Starting a Mindfulness Meditation Practice with Anxious Kids 

The number one rule of starting a mindfulness meditation practice with your anxious child is to make sure you practice what you preach, so to speak. Getting your own firm grasp on what mindfulness means and how to go about practicing meditation with mindfulness as your aim is a must before you can successfully teach it to others. Once you’ve grasped the concept, mindfully, a number of tips can help you introduce your anxious child to a mindfulness meditation practice.

Start small. The youngest kids may need to start with a session as short as five, or even three, minutes until they can learn to sit still and settle for longer periods of time.

Make it a daily habit – for both you and your anxious child. Set a specific time aside every morning or evening, either early in the morning or after all the chaos has died down. Mark the session on your schedule and stick to it daily, the same way you’d perform other daily tasks such as eating breakfast or brushing your teeth. Once the habit of mindfulness forms during meditation, you anxious child can more easily take it “off the cushion” and into their daily lives.

Let your kid be creative. Kids will often be able to “see” their breath or stress in their body much better than an adult, a prime reason guided meditations and imagery can be so helpful for children with anxiety. It may be difficult for you to get in touch with your stress or anxiety, but a child can easily watch it flow in their body, give it a color, and assign it other attributes that allow them to more easily control it better.

Don’t rule out bribery, especially in the beginning. Incentives can be a big boost for helping to achieve a goal.  In this case, the goal is a mindfulness meditation session, the incentive is of your choosing, and the outcome can be your first successful session with your anxious child!

Incentives don’t have to consist of a new toy or junk food, they can be something as simple as a solid dose of praise or some extra time playing on the floor with mom or dad. Praise or extra playtime can often make your kid light up far brighter than anything you could buy.

Build a “sanctuary” with them. Let your kid pick out stuff that they think will help them relax and be calm. Forget noisy and colorful toys, but pick up a few special stones while out on a walk or small plants they admire. Let them be involved in building this special place that is not for jumping and playing but instead set aside for quiet and calm to get them in the mood for meditation.
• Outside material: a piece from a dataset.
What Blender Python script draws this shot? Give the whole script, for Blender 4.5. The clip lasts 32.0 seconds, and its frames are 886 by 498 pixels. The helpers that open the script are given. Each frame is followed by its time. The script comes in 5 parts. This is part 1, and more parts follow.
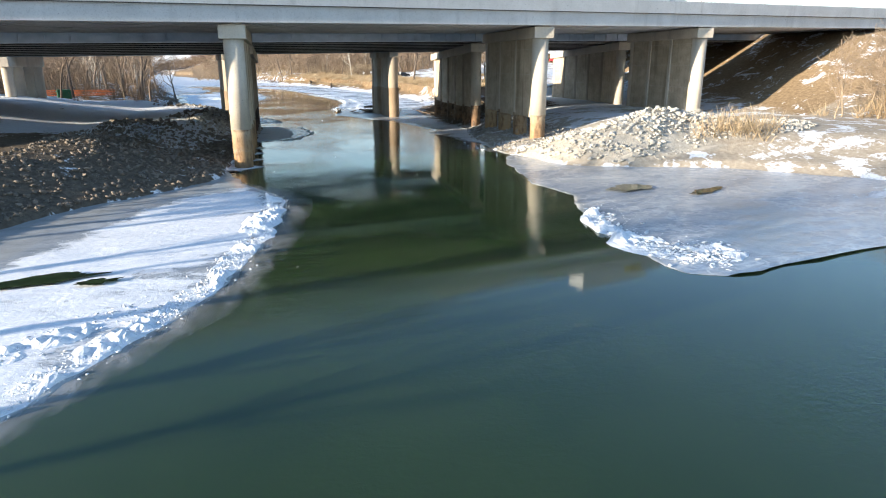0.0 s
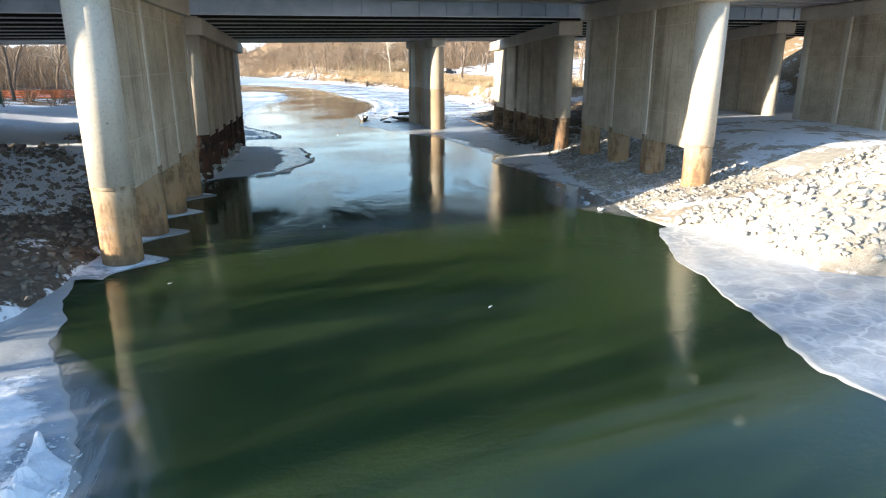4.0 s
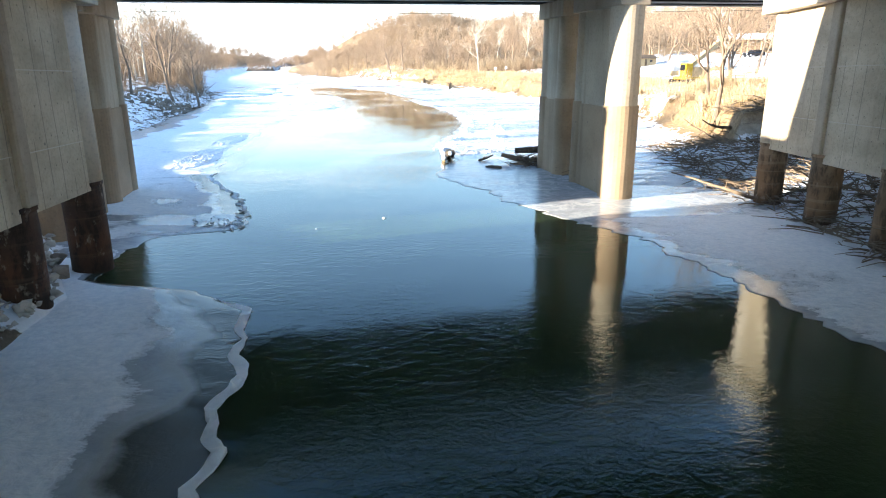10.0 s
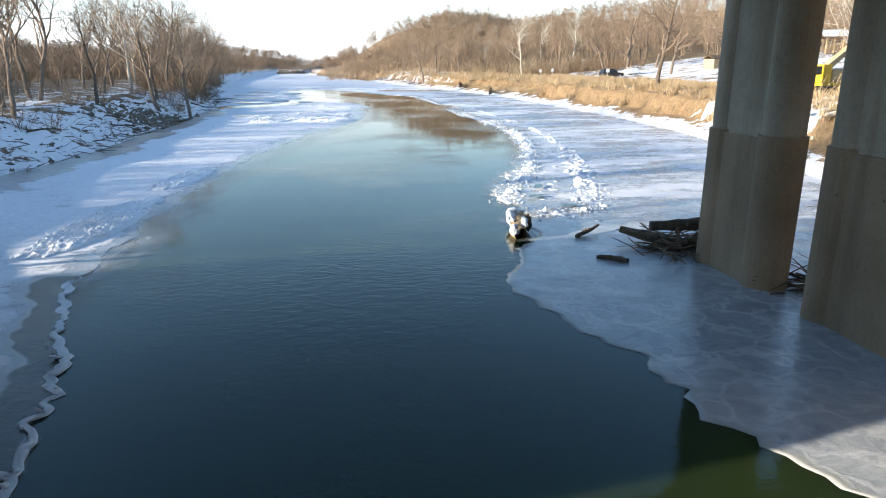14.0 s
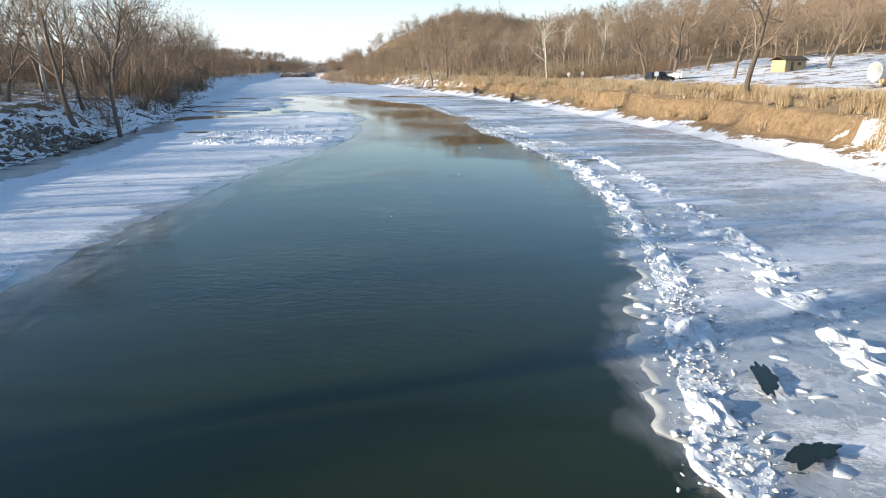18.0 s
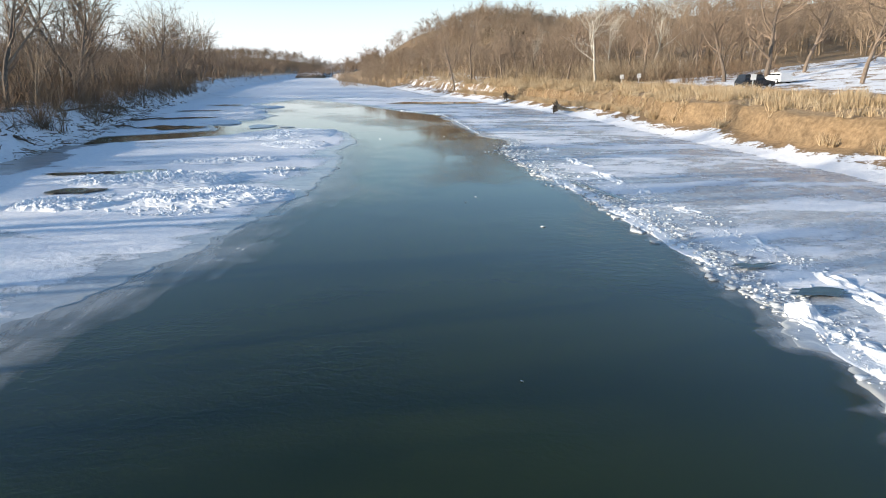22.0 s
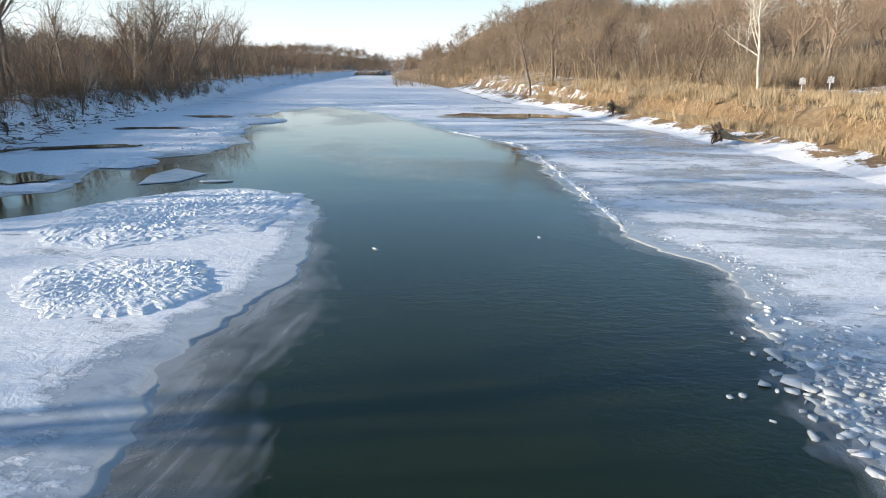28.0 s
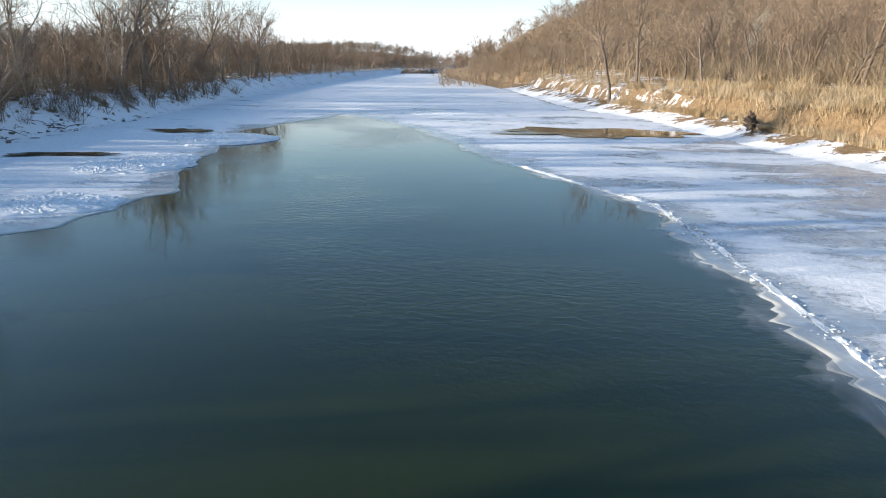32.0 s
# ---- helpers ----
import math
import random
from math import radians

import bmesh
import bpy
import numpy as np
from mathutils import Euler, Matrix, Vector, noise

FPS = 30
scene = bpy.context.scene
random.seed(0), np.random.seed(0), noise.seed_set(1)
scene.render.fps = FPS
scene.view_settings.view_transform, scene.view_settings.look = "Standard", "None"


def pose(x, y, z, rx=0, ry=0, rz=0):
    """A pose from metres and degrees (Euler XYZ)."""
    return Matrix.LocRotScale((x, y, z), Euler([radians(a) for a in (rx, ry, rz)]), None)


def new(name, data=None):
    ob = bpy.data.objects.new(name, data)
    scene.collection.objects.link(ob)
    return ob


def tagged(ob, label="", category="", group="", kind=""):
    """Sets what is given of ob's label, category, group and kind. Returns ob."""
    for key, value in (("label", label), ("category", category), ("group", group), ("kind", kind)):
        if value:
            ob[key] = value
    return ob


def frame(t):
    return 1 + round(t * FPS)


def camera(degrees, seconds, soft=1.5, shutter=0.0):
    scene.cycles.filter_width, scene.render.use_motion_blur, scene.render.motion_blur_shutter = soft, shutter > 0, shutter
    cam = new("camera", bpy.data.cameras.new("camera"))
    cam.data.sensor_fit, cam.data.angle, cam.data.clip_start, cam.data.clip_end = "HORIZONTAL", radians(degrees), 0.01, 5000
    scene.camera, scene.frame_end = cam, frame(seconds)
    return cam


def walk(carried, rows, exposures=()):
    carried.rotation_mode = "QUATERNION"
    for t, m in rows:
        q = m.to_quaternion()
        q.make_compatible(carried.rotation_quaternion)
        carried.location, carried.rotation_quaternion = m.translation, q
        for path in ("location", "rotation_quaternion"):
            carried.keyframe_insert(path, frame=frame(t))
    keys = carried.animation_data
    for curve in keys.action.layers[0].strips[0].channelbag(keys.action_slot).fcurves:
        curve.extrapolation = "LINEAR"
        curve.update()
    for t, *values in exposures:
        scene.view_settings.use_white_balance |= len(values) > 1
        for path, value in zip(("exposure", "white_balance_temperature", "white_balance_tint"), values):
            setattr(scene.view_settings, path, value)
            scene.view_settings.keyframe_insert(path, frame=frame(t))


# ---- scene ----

Getting Started in 5 Minutes

You’ve reviewed the tips, set up the sanctuary, and now you’re ready for you and your anxious child’s first meditation session. Congratulations! Here are five super-quick steps to get started.

  1. Sit in a quiet area away from distractions (turn off your cell phone!).
  2. Remain still and quiet, breathing naturally for at least 1 minute, as your mind and body begin to relax.
  3. Explain to your child you are going to close your eyes and count your breath in your mind as you sit for 5 minutes. Illustrate the counting by doing it for your child and counting out loud. Breathe in and count one, breathe out and count one. Breathe in and count two, breathe out and count two, and so on.
  4. Set a timer for 5 minutes, or whatever length you desire for the first session. A simple egg timer or kitchen timer will do.
  5. Have your child close their eyes and begin the breath counting in their mind as you do the same until the timer goes off.
  6. Compare notes on what the session was like. What did it feel like? What did your mind do? Discuss any other topics that come up.